## WHAT TO DO
Copy out the listing that follows exactly, dropping every picture.

## INFORMATION SUPPLIED
__________
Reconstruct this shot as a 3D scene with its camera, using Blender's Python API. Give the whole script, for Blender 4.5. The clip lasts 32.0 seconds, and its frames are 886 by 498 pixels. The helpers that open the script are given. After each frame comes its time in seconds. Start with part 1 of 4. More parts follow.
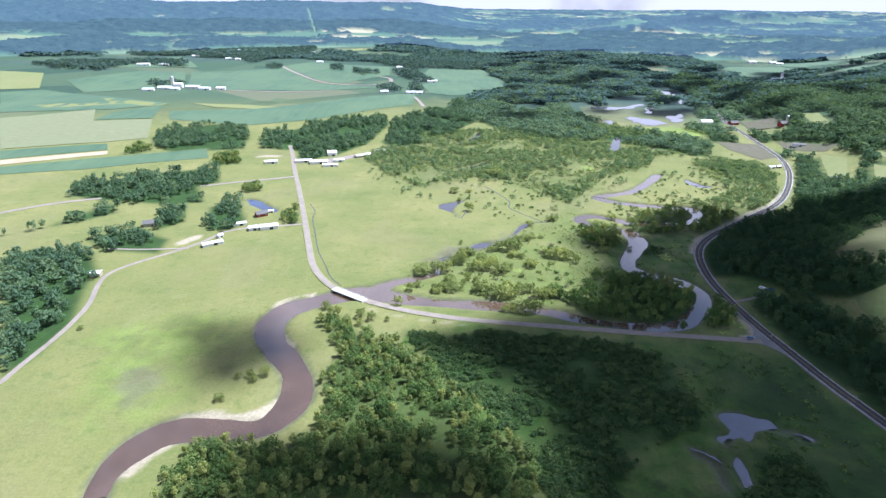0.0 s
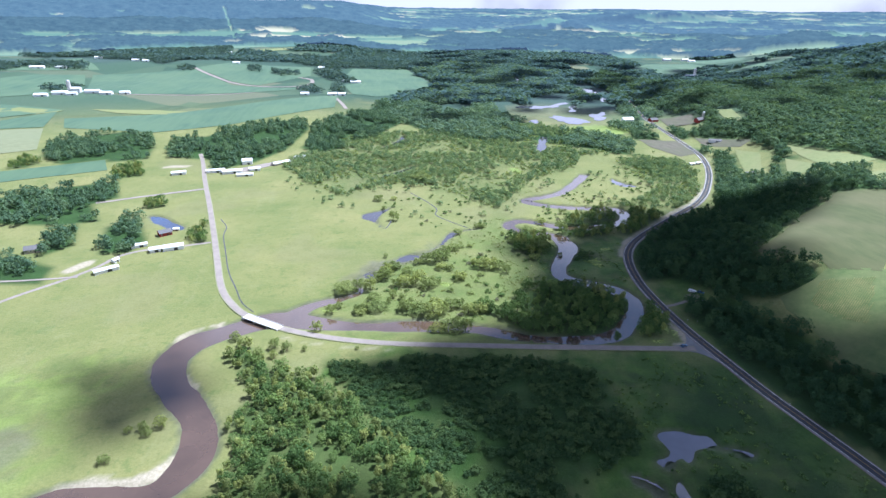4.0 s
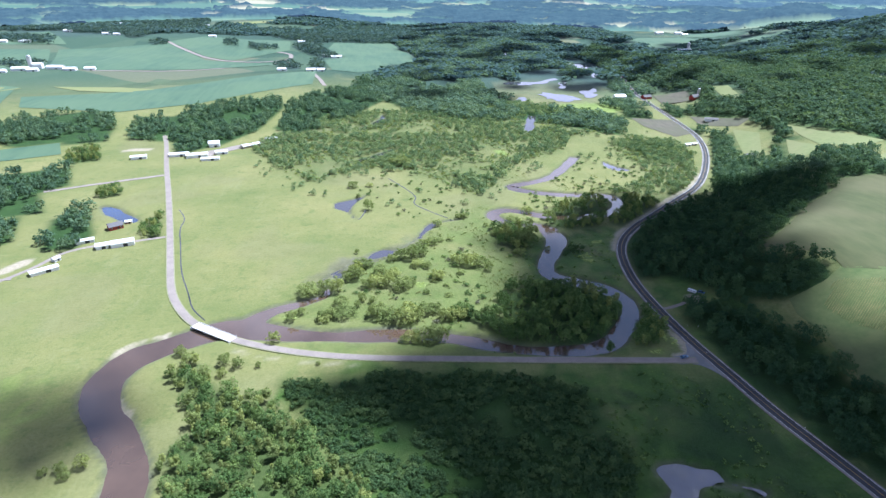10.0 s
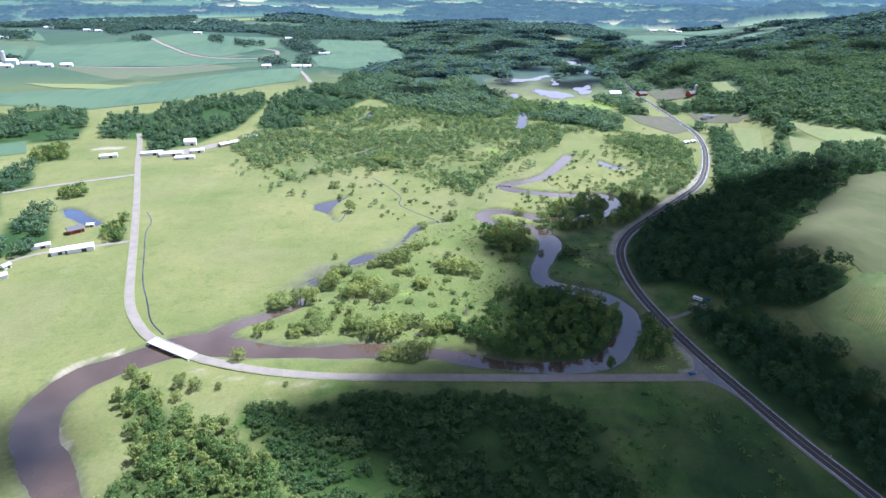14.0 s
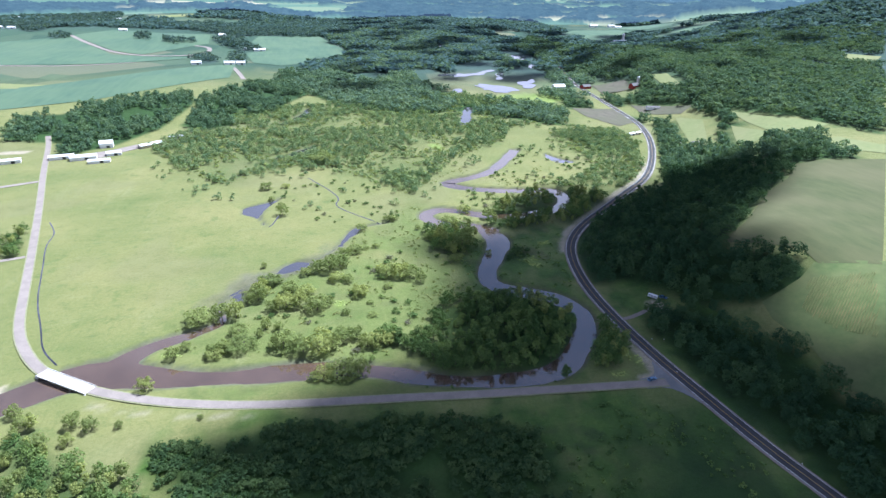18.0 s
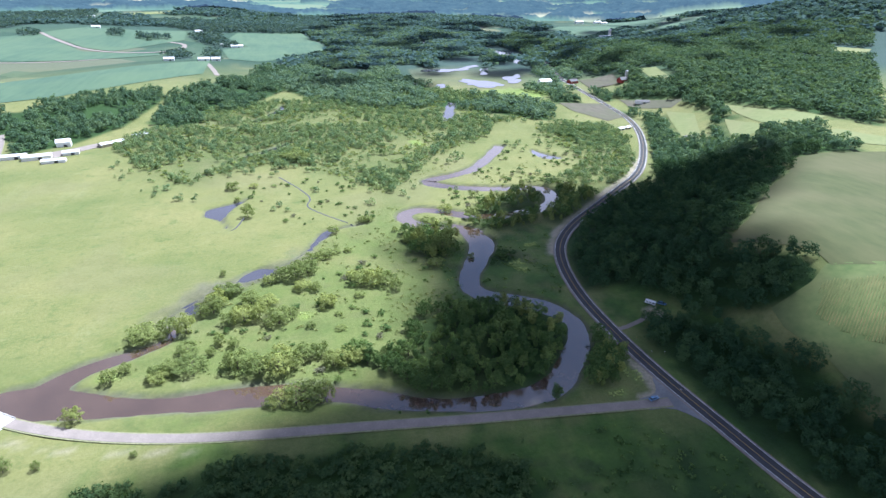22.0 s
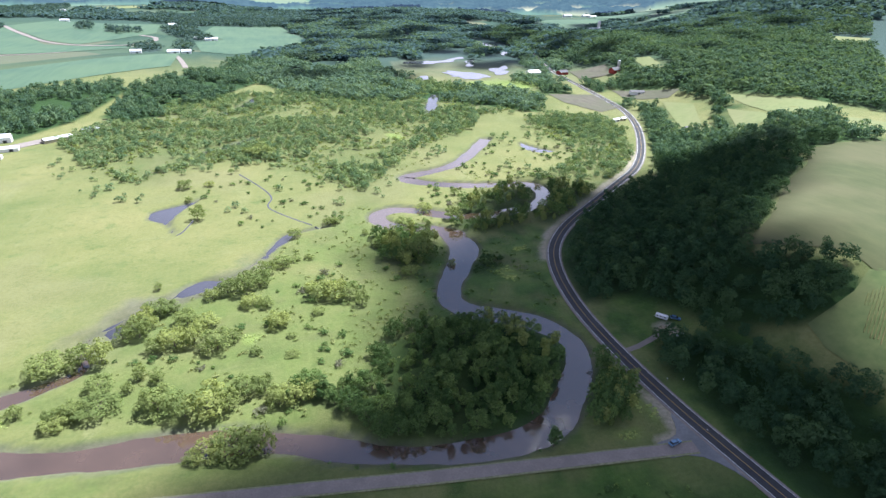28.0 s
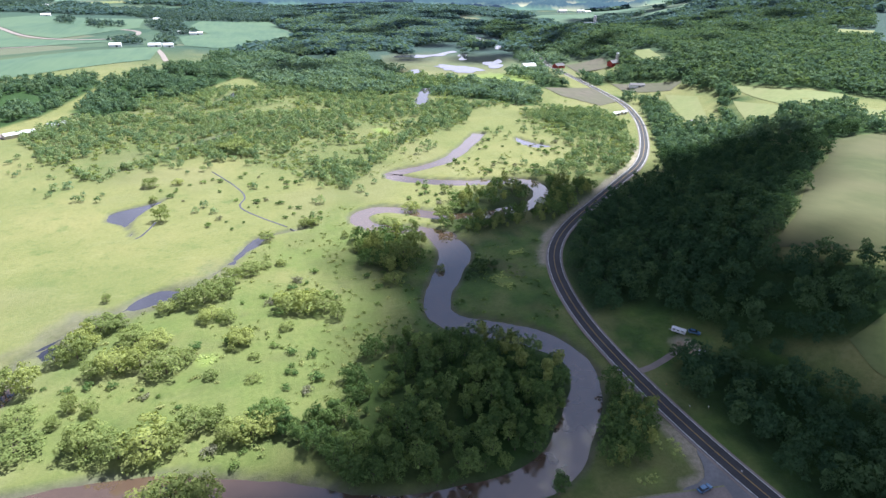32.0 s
__________
## REPLY
Reconstruct this shot as a 3D scene with its camera, using Blender's Python API. Give the whole script, for Blender 4.5. The clip lasts 32.0 seconds, and its frames are 886 by 498 pixels. The helpers that open the script are given. After each frame comes its time in seconds. Start with part 1 of 4. More parts follow.
0.0 s
4.0 s
10.0 s
14.0 s
18.0 s
22.0 s
28.0 s
32.0 s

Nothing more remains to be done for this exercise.